## start

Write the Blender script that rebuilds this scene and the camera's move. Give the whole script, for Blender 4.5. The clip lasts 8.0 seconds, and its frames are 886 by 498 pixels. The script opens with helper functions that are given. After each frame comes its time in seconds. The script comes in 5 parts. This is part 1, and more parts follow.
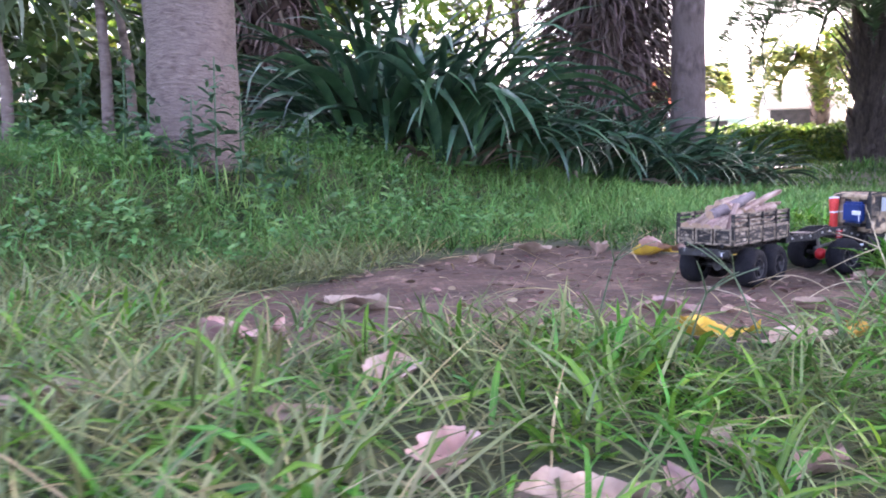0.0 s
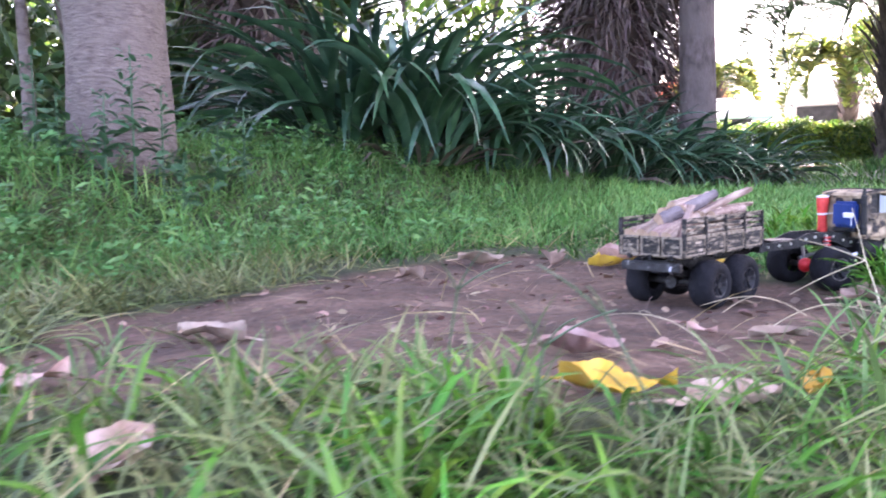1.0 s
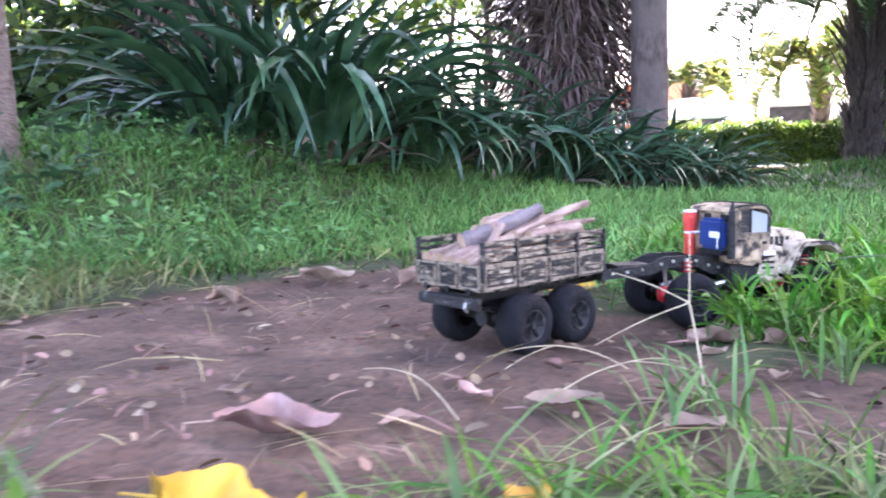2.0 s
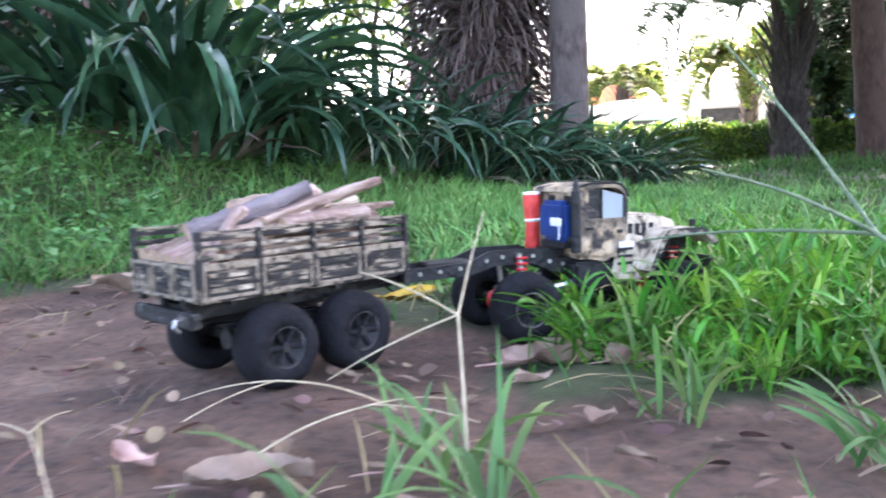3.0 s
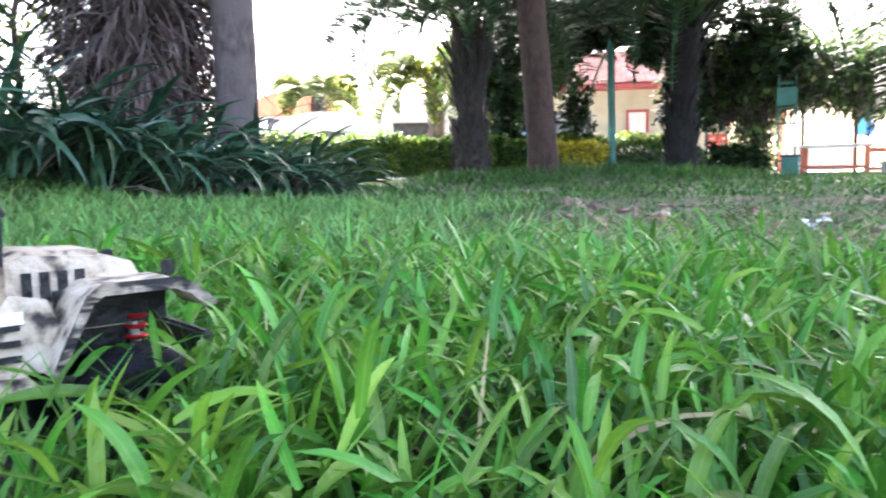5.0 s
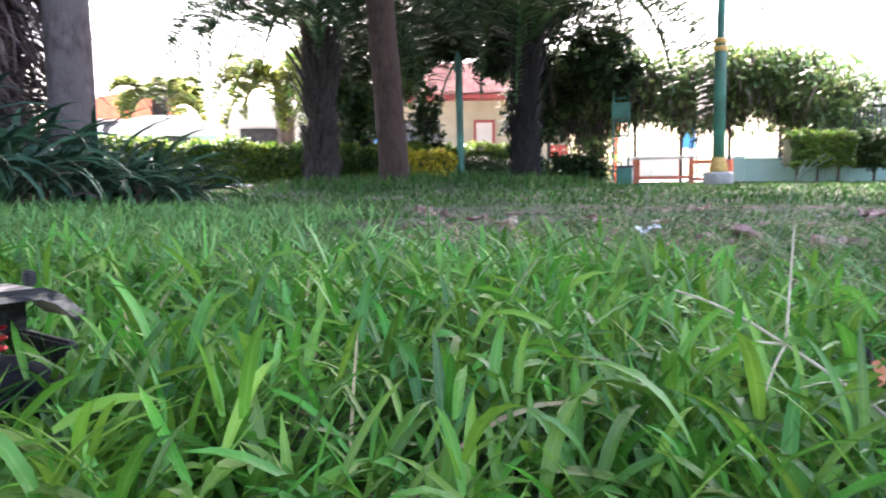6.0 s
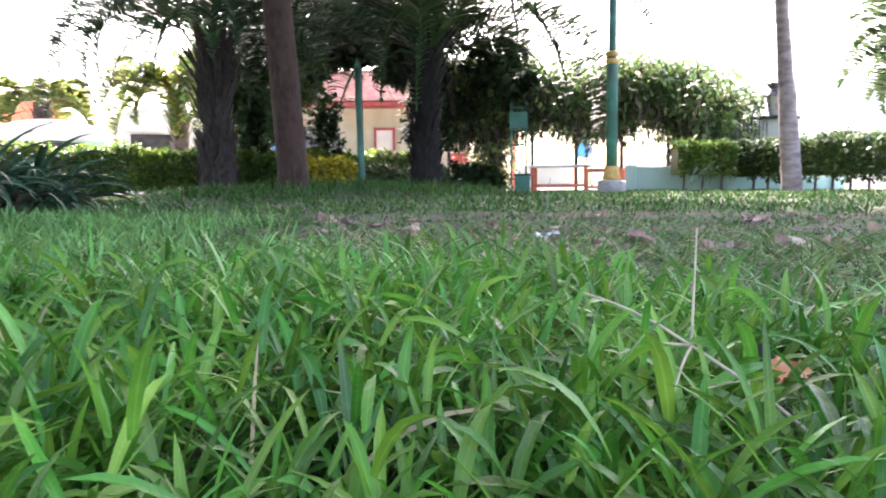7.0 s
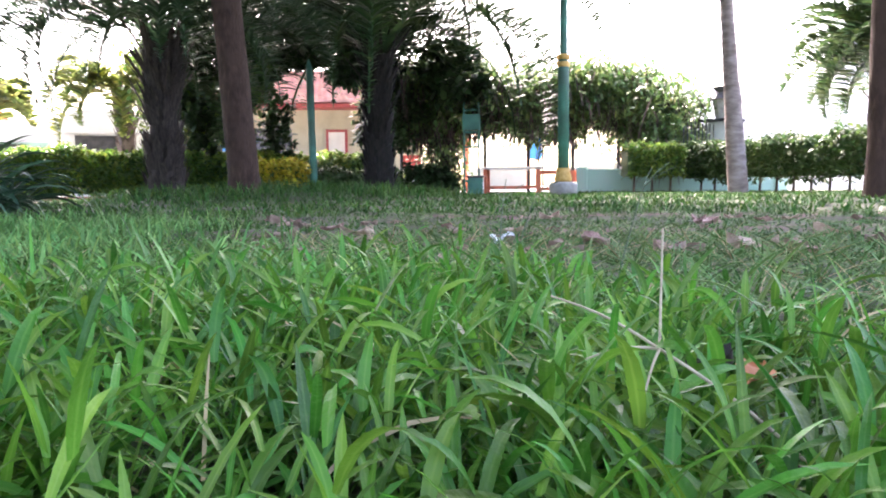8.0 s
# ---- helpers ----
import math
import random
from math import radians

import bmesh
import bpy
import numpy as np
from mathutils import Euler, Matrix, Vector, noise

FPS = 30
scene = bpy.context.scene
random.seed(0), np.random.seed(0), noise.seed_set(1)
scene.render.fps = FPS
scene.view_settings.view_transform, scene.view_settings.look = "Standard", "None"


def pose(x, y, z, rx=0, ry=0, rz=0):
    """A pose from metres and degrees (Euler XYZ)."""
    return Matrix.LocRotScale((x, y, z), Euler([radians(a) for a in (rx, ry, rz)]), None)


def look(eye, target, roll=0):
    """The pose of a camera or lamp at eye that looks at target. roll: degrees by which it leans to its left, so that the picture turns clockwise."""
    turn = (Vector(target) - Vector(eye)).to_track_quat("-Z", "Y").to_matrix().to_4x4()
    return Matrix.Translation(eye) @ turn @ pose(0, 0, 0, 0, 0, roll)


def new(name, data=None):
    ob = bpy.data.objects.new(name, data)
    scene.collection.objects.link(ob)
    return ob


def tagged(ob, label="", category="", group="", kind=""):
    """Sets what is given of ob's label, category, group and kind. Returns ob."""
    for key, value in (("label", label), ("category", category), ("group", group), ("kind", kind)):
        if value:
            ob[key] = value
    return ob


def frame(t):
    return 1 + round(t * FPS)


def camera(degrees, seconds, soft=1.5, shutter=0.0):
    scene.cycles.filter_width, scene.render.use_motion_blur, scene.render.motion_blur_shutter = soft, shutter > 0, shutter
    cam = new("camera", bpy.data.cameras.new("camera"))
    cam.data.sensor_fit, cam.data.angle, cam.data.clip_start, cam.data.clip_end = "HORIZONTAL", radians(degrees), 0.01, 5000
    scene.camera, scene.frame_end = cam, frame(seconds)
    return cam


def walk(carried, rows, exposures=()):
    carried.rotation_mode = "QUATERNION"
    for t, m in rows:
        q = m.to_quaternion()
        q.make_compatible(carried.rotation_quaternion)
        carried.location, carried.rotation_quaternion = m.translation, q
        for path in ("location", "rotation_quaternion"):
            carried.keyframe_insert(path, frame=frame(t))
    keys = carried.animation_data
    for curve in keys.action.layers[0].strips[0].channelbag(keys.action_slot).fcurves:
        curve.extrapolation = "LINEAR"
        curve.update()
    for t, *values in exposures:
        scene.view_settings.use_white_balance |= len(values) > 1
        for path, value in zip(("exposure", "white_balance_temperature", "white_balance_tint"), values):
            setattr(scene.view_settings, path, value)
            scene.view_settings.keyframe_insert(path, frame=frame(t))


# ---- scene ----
# ---- camera ----
cam = camera(58.0, 8.0, soft=1.9, shutter=0.4)
PATH = [
    (0, (0.741, 0.163, 0.239), (0.553, 2.143, 0.027), -1.2),
    (0.5, (0.827, 0.333, 0.207), (0.586, 2.309, 0.01), -2.1),
    (1, (0.931, 0.466, 0.222), (0.676, 2.439, 0.018), -1.8),
    (1.5, (1.065, 0.607, 0.239), (0.825, 2.581, 0.023), -1.4),
    (3, (1.351, 1.031, 0.182), (1.276, 3.019, -0.022), -1.7),
    (3.5, (1.419, 1.156, 0.176), (1.475, 3.145, -0.027), -1.8),
    (4, (1.496, 1.293, 0.16), (1.731, 3.269, -0.039), -1.7),
    (4.5, (1.549, 1.384, 0.151), (1.989, 3.325, -0.043), -1.4),
    (5, (1.601, 1.46, 0.162), (2.242, 3.345, -0.029), -1.1),
    (6.5, (1.574, 1.431, 0.165), (2.676, 3.091, -0.004), -0.5),
    (7, (1.586, 1.452, 0.162), (2.774, 3.053, 0.001), -0.5),
    (7.5, (1.591, 1.463, 0.161), (2.836, 3.02, 0.003), -0.5),
    (8, (1.592, 1.467, 0.161), (2.872, 2.996, 0.004), -0.6),
]
EXPOSURES = [(0.0, 3.54, 6600, 37), (0.6, 3.70, 6600, 36), (1.7, 3.92, 6550, 34), (2.9, 3.76, 6550, 22), (4.0, 3.88, 6450, 21), (4.6, 3.86, 6450, 19), (5.1, 3.65, 6450, 20), (6.4, 3.29, 6600, 25), (8.0, 3.26, 6650, 25)]
walk(cam, [(t, look(eye, target, roll)) for t, eye, target, roll in PATH], EXPOSURES)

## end

Set down the material above as is, without any pictures.

*FINAL RESULT*:
Write the Blender script that rebuilds this scene and the camera's move. Give the whole script, for Blender 4.5. The clip lasts 8.0 seconds, and its frames are 886 by 498 pixels. The script opens with helper functions that are given. After each frame comes its time in seconds. The script comes in 5 parts. This is part 1, and more parts follow.
0.0 s
1.0 s
2.0 s
3.0 s
5.0 s
6.0 s
7.0 s
8.0 s
# ---- helpers ----
import math
import random
from math import radians

import bmesh
import bpy
import numpy as np
from mathutils import Euler, Matrix, Vector, noise

FPS = 30
scene = bpy.context.scene
random.seed(0), np.random.seed(0), noise.seed_set(1)
scene.render.fps = FPS
scene.view_settings.view_transform, scene.view_settings.look = "Standard", "None"


def pose(x, y, z, rx=0, ry=0, rz=0):
    """A pose from metres and degrees (Euler XYZ)."""
    return Matrix.LocRotScale((x, y, z), Euler([radians(a) for a in (rx, ry, rz)]), None)


def look(eye, target, roll=0):
    """The pose of a camera or lamp at eye that looks at target. roll: degrees by which it leans to its left, so that the picture turns clockwise."""
    turn = (Vector(target) - Vector(eye)).to_track_quat("-Z", "Y").to_matrix().to_4x4()
    return Matrix.Translation(eye) @ turn @ pose(0, 0, 0, 0, 0, roll)


def new(name, data=None):
    ob = bpy.data.objects.new(name, data)
    scene.collection.objects.link(ob)
    return ob


def tagged(ob, label="", category="", group="", kind=""):
    """Sets what is given of ob's label, category, group and kind. Returns ob."""
    for key, value in (("label", label), ("category", category), ("group", group), ("kind", kind)):
        if value:
            ob[key] = value
    return ob


def frame(t):
    return 1 + round(t * FPS)


def camera(degrees, seconds, soft=1.5, shutter=0.0):
    scene.cycles.filter_width, scene.render.use_motion_blur, scene.render.motion_blur_shutter = soft, shutter > 0, shutter
    cam = new("camera", bpy.data.cameras.new("camera"))
    cam.data.sensor_fit, cam.data.angle, cam.data.clip_start, cam.data.clip_end = "HORIZONTAL", radians(degrees), 0.01, 5000
    scene.camera, scene.frame_end = cam, frame(seconds)
    return cam


def walk(carried, rows, exposures=()):
    carried.rotation_mode = "QUATERNION"
    for t, m in rows:
        q = m.to_quaternion()
        q.make_compatible(carried.rotation_quaternion)
        carried.location, carried.rotation_quaternion = m.translation, q
        for path in ("location", "rotation_quaternion"):
            carried.keyframe_insert(path, frame=frame(t))
    keys = carried.animation_data
    for curve in keys.action.layers[0].strips[0].channelbag(keys.action_slot).fcurves:
        curve.extrapolation = "LINEAR"
        curve.update()
    for t, *values in exposures:
        scene.view_settings.use_white_balance |= len(values) > 1
        for path, value in zip(("exposure", "white_balance_temperature", "white_balance_tint"), values):
            setattr(scene.view_settings, path, value)
            scene.view_settings.keyframe_insert(path, frame=frame(t))


# ---- scene ----
# ---- camera ----
cam = camera(58.0, 8.0, soft=1.9, shutter=0.4)
PATH = [
    (0, (0.741, 0.163, 0.239), (0.553, 2.143, 0.027), -1.2),
    (0.5, (0.827, 0.333, 0.207), (0.586, 2.309, 0.01), -2.1),
    (1, (0.931, 0.466, 0.222), (0.676, 2.439, 0.018), -1.8),
    (1.5, (1.065, 0.607, 0.239), (0.825, 2.581, 0.023), -1.4),
    (3, (1.351, 1.031, 0.182), (1.276, 3.019, -0.022), -1.7),
    (3.5, (1.419, 1.156, 0.176), (1.475, 3.145, -0.027), -1.8),
    (4, (1.496, 1.293, 0.16), (1.731, 3.269, -0.039), -1.7),
    (4.5, (1.549, 1.384, 0.151), (1.989, 3.325, -0.043), -1.4),
    (5, (1.601, 1.46, 0.162), (2.242, 3.345, -0.029), -1.1),
    (6.5, (1.574, 1.431, 0.165), (2.676, 3.091, -0.004), -0.5),
    (7, (1.586, 1.452, 0.162), (2.774, 3.053, 0.001), -0.5),
    (7.5, (1.591, 1.463, 0.161), (2.836, 3.02, 0.003), -0.5),
    (8, (1.592, 1.467, 0.161), (2.872, 2.996, 0.004), -0.6),
]
EXPOSURES = [(0.0, 3.54, 6600, 37), (0.6, 3.70, 6600, 36), (1.7, 3.92, 6550, 34), (2.9, 3.76, 6550, 22), (4.0, 3.88, 6450, 21), (4.6, 3.86, 6450, 19), (5.1, 3.65, 6450, 20), (6.4, 3.29, 6600, 25), (8.0, 3.26, 6650, 25)]
walk(cam, [(t, look(eye, target, roll)) for t, eye, target, roll in PATH], EXPOSURES)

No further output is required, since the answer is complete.